The deposited data should be available for all to use without restriction.
The NHGRI recognizes that the successful maintenance of the system of rapid, unrestricted, pre-publication data release requires constructive behavior on the part of both sequence producers and users. Sequence producers are in a unique, central position. The community is dependent on the success of their efforts and they typically face relatively little direct competition. However, it is not possible to guarantee them the standard scientific incentive of publishing the initial analysis of the data they generate without applying restrictions that might inhibit the broadest possible use of the data by the scientific community. Accordingly, the sequence producers must recognize that even if the sequence data are occasionally used in ways that violate normal standards of scientific etiquette, unconditional release of sequence data from large-scale sequence production centers is a necessary risk set against the considerable benefits of immediate data release.
Sequence users, in turn, must accept that they have significant responsibilities consistent with standard scientific norms. Users of unpublished genomic sequence data are expected to acknowledge the source of the sequence data through the use of appropriate citations. Users also need to recognize that the sequence producers have a legitimate interest in publishing peer-reviewed reports describing and analyzing the sequence that they have produced. Data depositions in the public sequence databanks are not the equivalent of such publications. The entire scientific community can also help ensure that the system works fairly for all participants through the peer review systems of both journals and funding agencies.
The NHGRI will encourage the sequence producers to publish a project description for each new genome sequencing project, beginning with new projects initiated in 2003. The purpose of the project description, which will be a new type of scientific publication, is to inform the scientific community about the sequencing project at its inception, and to provide a citation that can be used to reference the source of the sequence. A project description should describe the plans for and scope of the project, as well as any analyses that the sequence producer intends to undertake. It should also include a timeline for sequence production goals and data release. However, the NHGRI does not consider the project description to be the equivalent of the first peer-reviewed published analysis of the results of the sequencing project.
NHGRI strongly encourages the entire scientific community to recognize that the continued success of the system of pre-publication data release requires active community-wide support. There should be no restrictions on the use of the genomic sequence data, but the best interests of the community are served when all act responsibly to promote the highest standards of respect for the scientific contribution of others.

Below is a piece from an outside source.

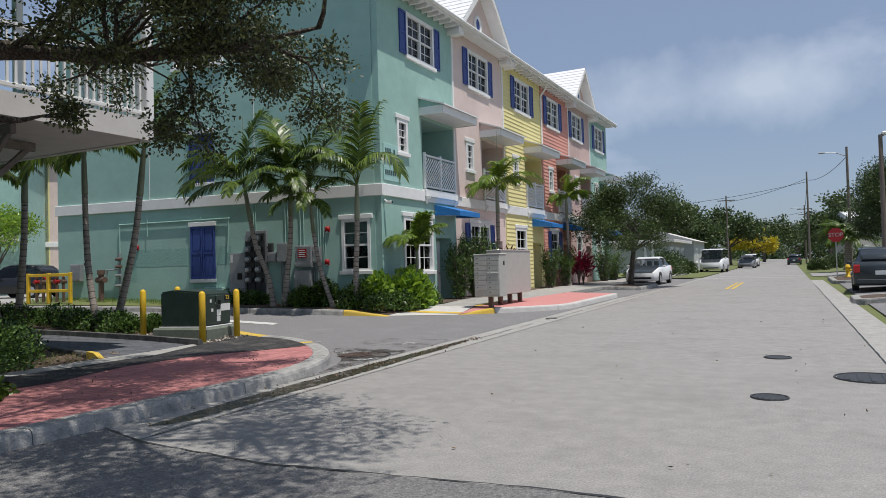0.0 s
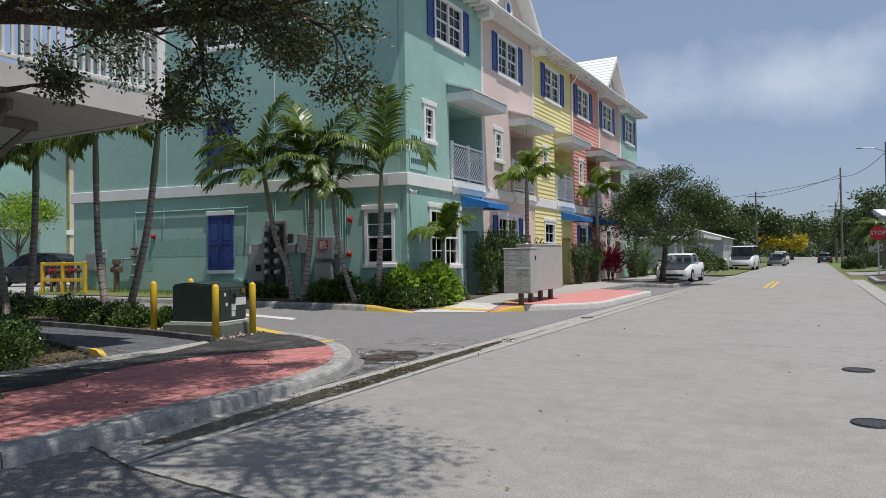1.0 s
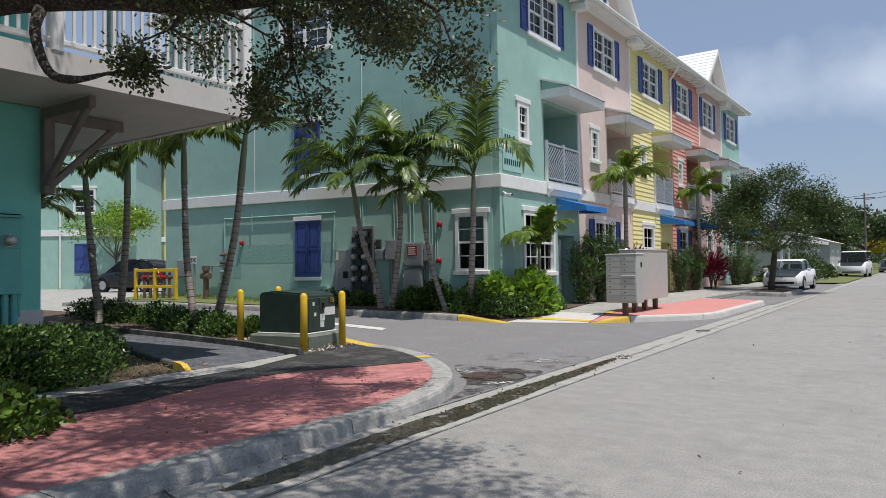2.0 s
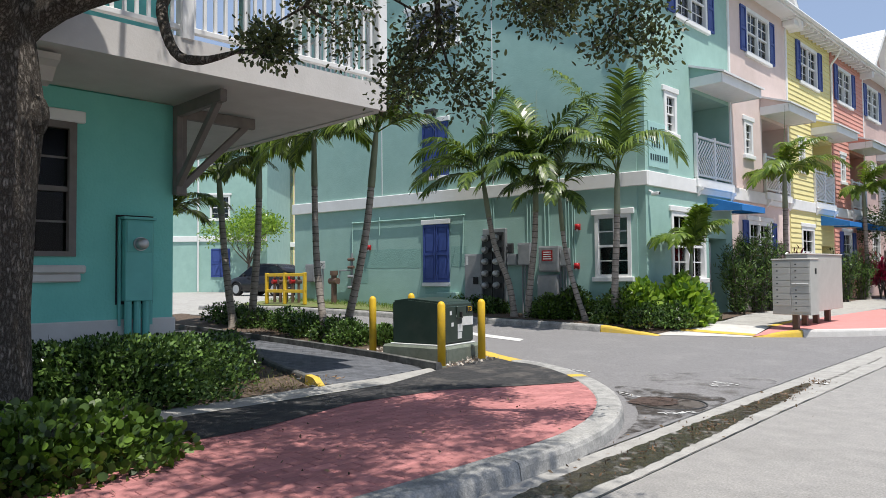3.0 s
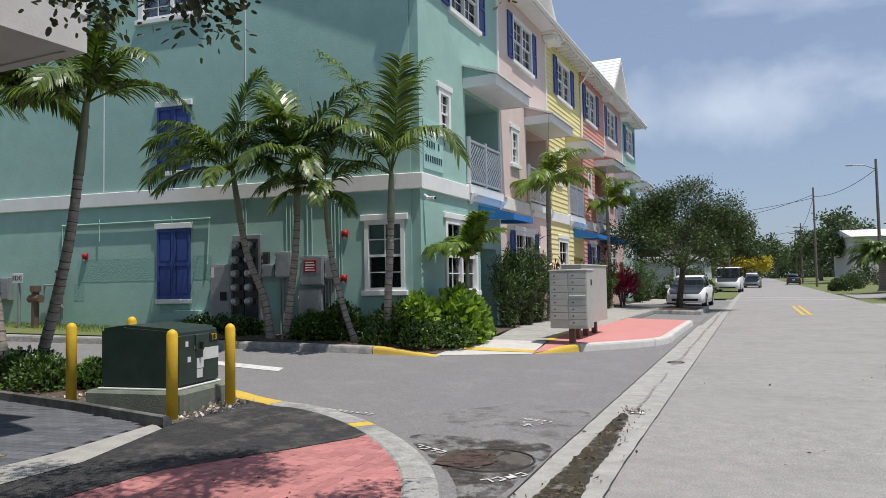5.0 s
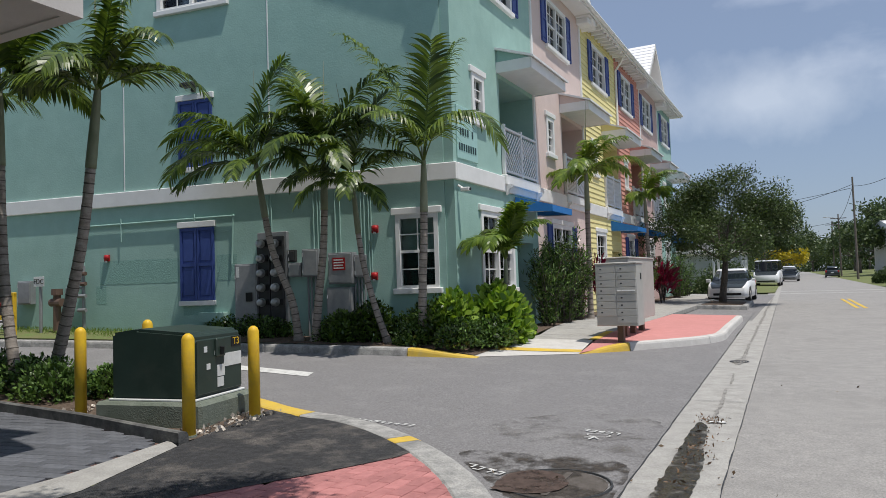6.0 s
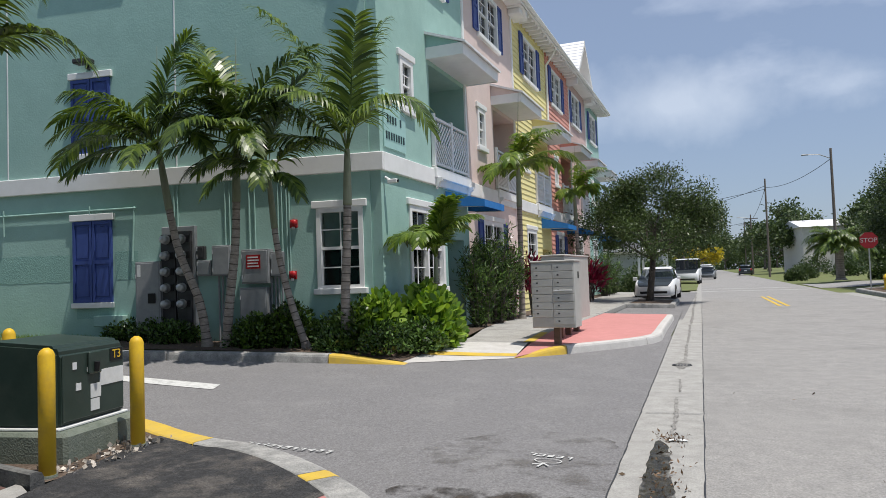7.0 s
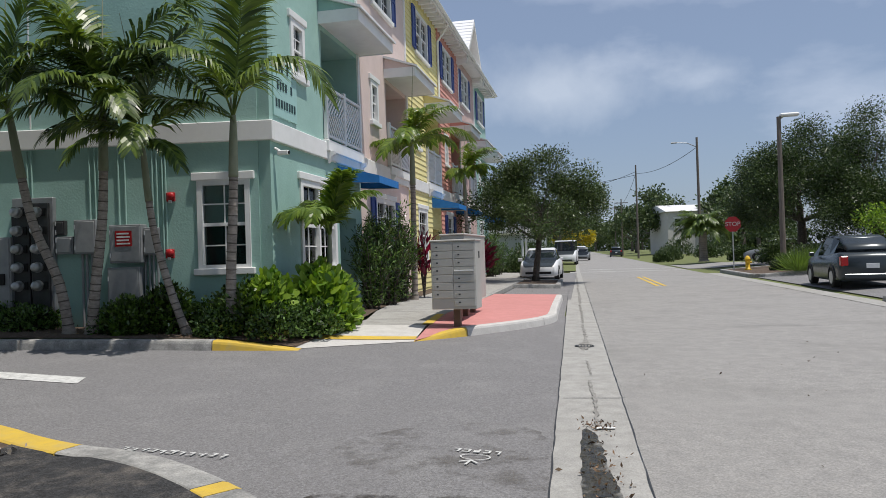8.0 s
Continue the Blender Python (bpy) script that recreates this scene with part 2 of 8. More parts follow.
BLUE = surf("blue_shutter_paint", (0.05, 0.085, 0.29), (0.04, 0.07, 0.24), 5, 0.5, bump=0.05)
AWN = surf("blue_awning", (0.03, 0.19, 0.50), (0.025, 0.16, 0.44), 5, 0.55, bump=0.05)
ROOF = surf("white_roof_tile", (0.76, 0.76, 0.77), (0.66, 0.66, 0.67), 5, 0.6, bump=0.1, island=0.05)
# near-black stand-in for shade: unlit rooms and the outline round the meter cabinet
DARK = surf("shade_black", (0.025, 0.027, 0.03), (0.02, 0.02, 0.02), 3, 0.9)
BLIND = surf("pale_blind", (0.42, 0.52, 0.48), (0.36, 0.46, 0.42), 3, 0.8)
METAL = surf("grey_metal", (0.33, 0.34, 0.35), (0.27, 0.28, 0.29), 6, 0.5, 0.35, bump=0.05, stain=(0.2, 0.2, 0.2), stain_amt=0.3)
METALD = surf("dark_metal", (0.07, 0.072, 0.075), (0.05, 0.05, 0.05), 6, 0.5, 0.4)
GALV = surf("galvanised", (0.52, 0.53, 0.53), (0.42, 0.43, 0.43), 12, 0.45, 0.7)
GREENB = surf("dark_green_enamel", (0.028, 0.048, 0.038), (0.02, 0.036, 0.028), 4, 0.38, 0.0, bump=0.04, stain=(0.07, 0.08, 0.065), stain_amt=0.35, stain_scale=3, spec=0.5)
PADC = surf("mossy_concrete", (0.194, 0.216, 0.180), (0.122, 0.144, 0.115), 8, 0.9, bump=0.4, bscale=60, stain=(0.10, 0.12, 0.09), stain_amt=0.6, stain_scale=4)
# stop sign red and white, darkened to hold the tree's shade in the colour
SIGNR = surf("shaded_sign_red", (0.33, 0.02, 0.025), (0.28, 0.018, 0.022), 7, 0.45)
SIGNW = surf("shaded_sign_white", (0.48, 0.46, 0.44), (0.4, 0.38, 0.37), 12, 0.6)
REDP = surf("red_enamel", (0.4, 0.018, 0.022), (0.3, 0.014, 0.016), 7, 0.4)
BLACK = surf("black_paint", (0.012, 0.012, 0.013), (0.009, 0.009, 0.009), 6, 0.5)
LABELW = surf("white_label", (0.7, 0.71, 0.7), (0.6, 0.61, 0.6), 12, 0.6)
LETTER = surf("dark_letters", (0.02, 0.05, 0.055), (0.02, 0.04, 0.045), 9, 0.5)
CBU = surf("sand_metal", (0.50, 0.485, 0.45), (0.46, 0.445, 0.41), 5, 0.45, 0.15, bump=0.03, stain=(0.38, 0.37, 0.34), stain_amt=0.35, stain_scale=3)
CBUB = surf("bronze_metal", (0.17, 0.11, 0.085), (0.13, 0.085, 0.065), 5, 0.5, 0.2)
BARK = surf("oak_bark", (0.27, 0.238, 0.205), (0.17, 0.148, 0.127), 26, 0.95, bump=1.0, bscale=38, bdist=0.03, streak=0.4, furrow=34, stain=(0.34, 0.31, 0.28), stain_amt=0.12, stain_scale=5, speck=0.25, sscale=120)
PALMB = surf("palm_trunk", (0.36, 0.32, 0.28), (0.2, 0.17, 0.145), 9, 0.9, bump=0.4, bscale=30, streak=2.5, stain=(0.42, 0.39, 0.35), stain_amt=0.6, stain_scale=3)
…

Other Community Resource Projects
Large resource data sets are becoming an increasingly critical component of biomedical and biological research and, as such, will be more frequently produced specifically as community resources. NHGRI will encourage, as an integral component of the development of the new community resources it will support, planners and participants to devise appropriate approaches to implement the principle and achieve the advantages of rapid pre-publication data release. While addressing important considerations as data quality standards, data storage and dissemination modes, protection from parasitic intellectual property claims, and producer and user interests, the development of effective means to achieve the objectives of the community resource concept will maximize the benefit to the entire scientific community and to research.